Lean management is an approach to running a business that focuses on continuous improvement. Lean looks to eliminate waste by looking at a process and cutting out steps that do not create value. Although the roots of lean management are in manufacturing, lean can be applied to all types of businesses. When using the lean management approach, you should be looking at every step of your processes. The principles of lean will help you go through each process and determine which steps create value and which steps do not.

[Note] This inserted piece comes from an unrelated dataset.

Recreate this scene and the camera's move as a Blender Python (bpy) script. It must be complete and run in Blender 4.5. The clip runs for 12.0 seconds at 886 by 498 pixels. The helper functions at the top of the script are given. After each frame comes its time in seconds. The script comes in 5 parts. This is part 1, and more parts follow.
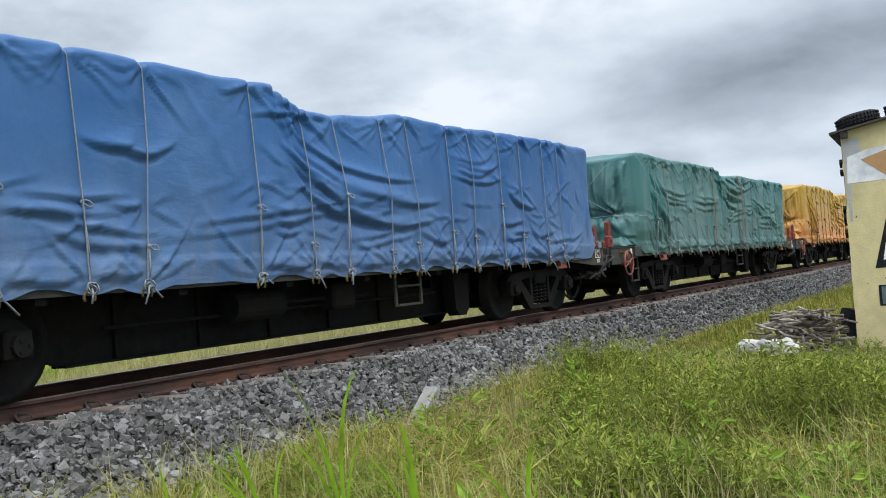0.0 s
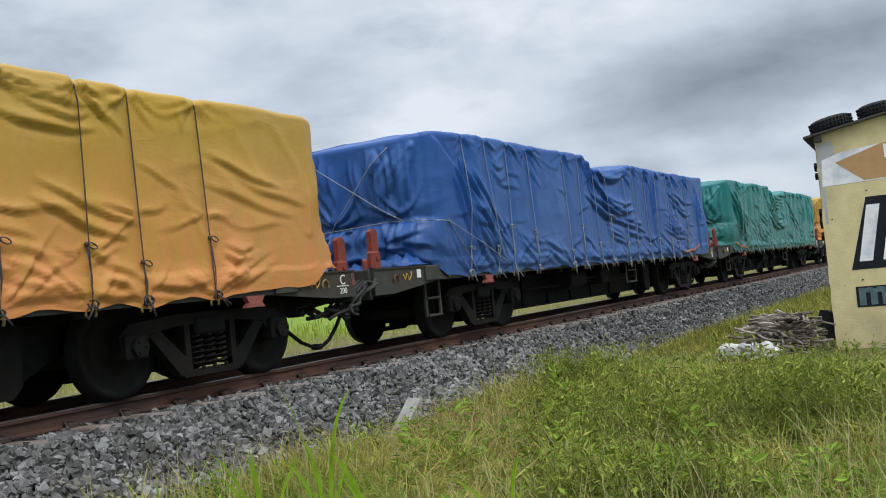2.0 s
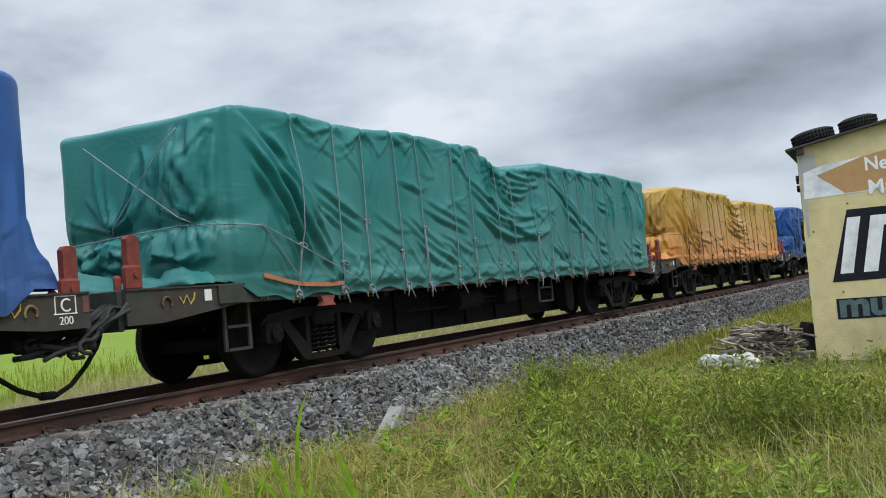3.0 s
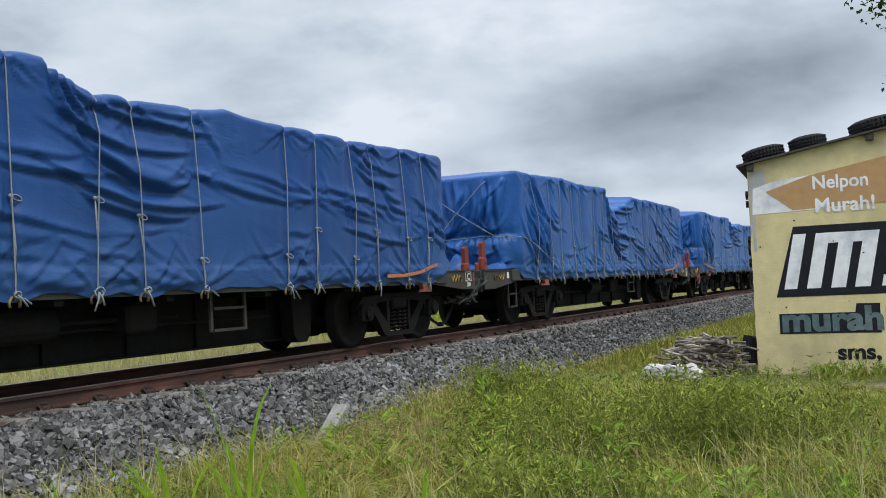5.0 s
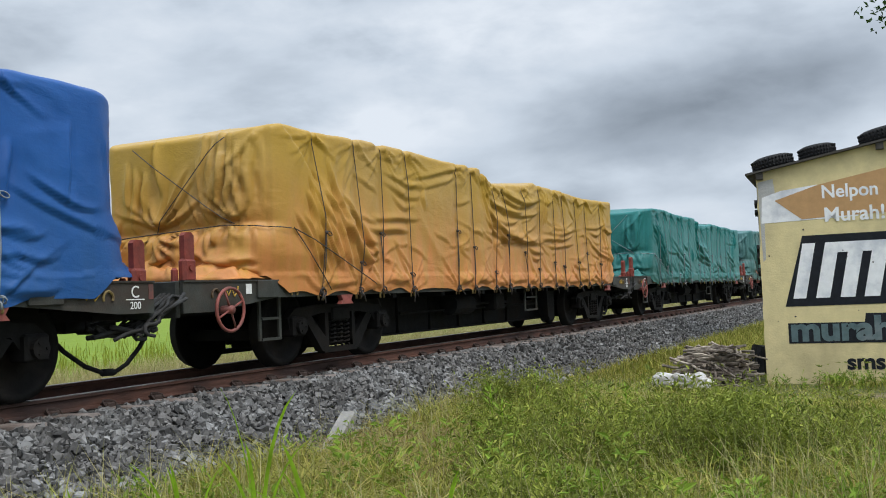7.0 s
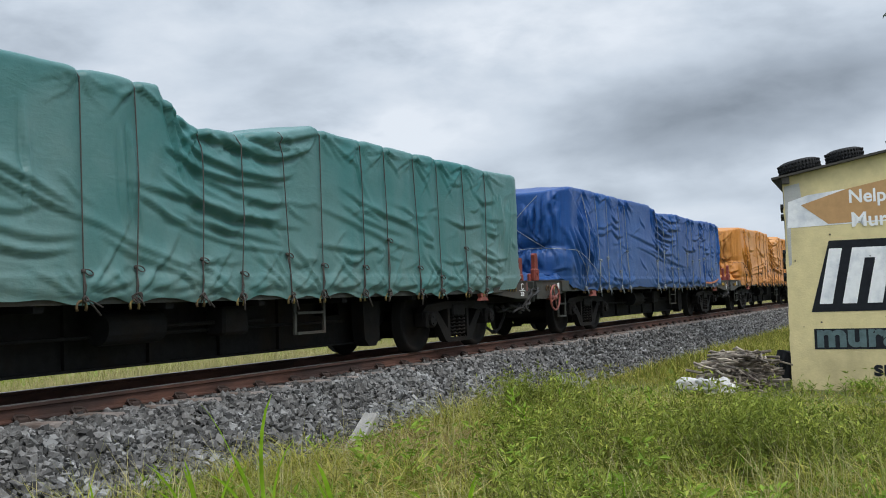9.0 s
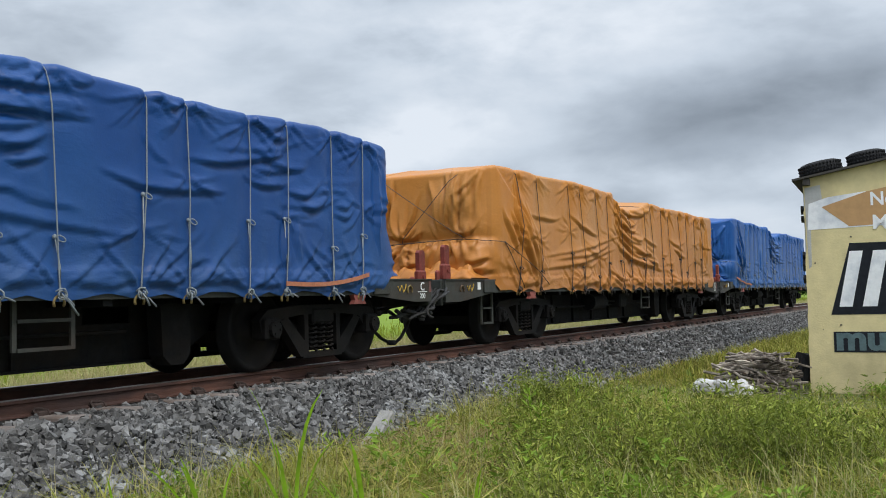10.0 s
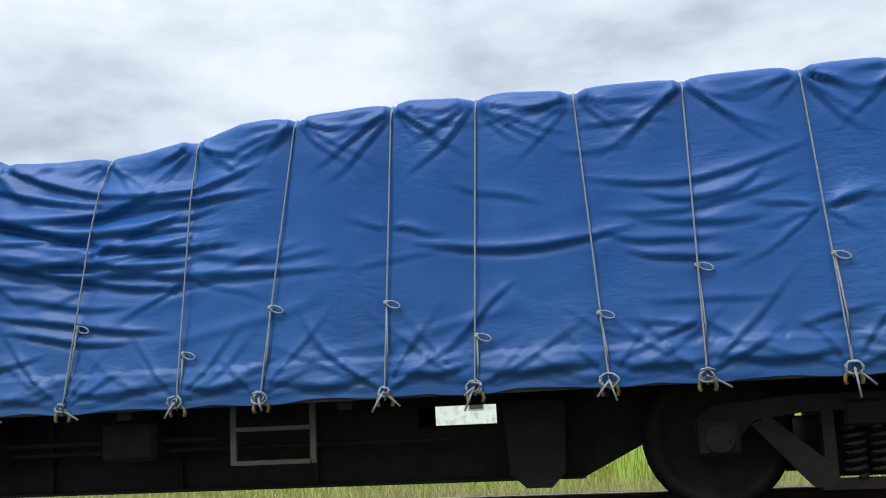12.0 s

The 5 principles of lean are:

  1. Identify value in the eyes of the customer: making sure you know what is valuable to the company and why.
  2. Identify the value stream for each product: identifying each step in the process of making a product.
  3. Optimize the end to end process: this is where you eliminate steps that do not create value.
  4. Let customer pull flow upstream: this means not making excess product and letting customers pull products so that they arrive just in time.
  5. Continuously improve to perfect each value stream: lean is not a static system and must be constantly changing and chasing perfection.

Where can these principles help your business reduce waste? Waste normally means material that is not wanted, but in the lean management world, waste can be one of many things:

  1. Defects: mistakes that require additional time money or resources
  2. Overproduction: when more than the required amount of a product or service is made or available causing capital or space to be tied up.
  3. Waiting: this can be when working has to stop or when working cannot begin because someone or something was unprepared.
  4. Not utilizing talent: when the wrong person is assigned to a task he or she is not specialized in so their talents are not being used to their full potential.
  5. Transportation: this is caused by moving things around when it is not necessary.
  6. Inventory: when there is an excess of supply without demand
  7. Motion: any excess movement by employees or machines that do not add value to a product.
  8. Excess Processing: when processes have more than the required steps or poorly designed processes.

These types of waste can be easily remembered because they stand for DOWNTIME and any downtime is bad for your business. Downtime increases your costs, time, and resource usage. Using the lean principles to correct and continue correcting your processes can help your business save in all of these areas.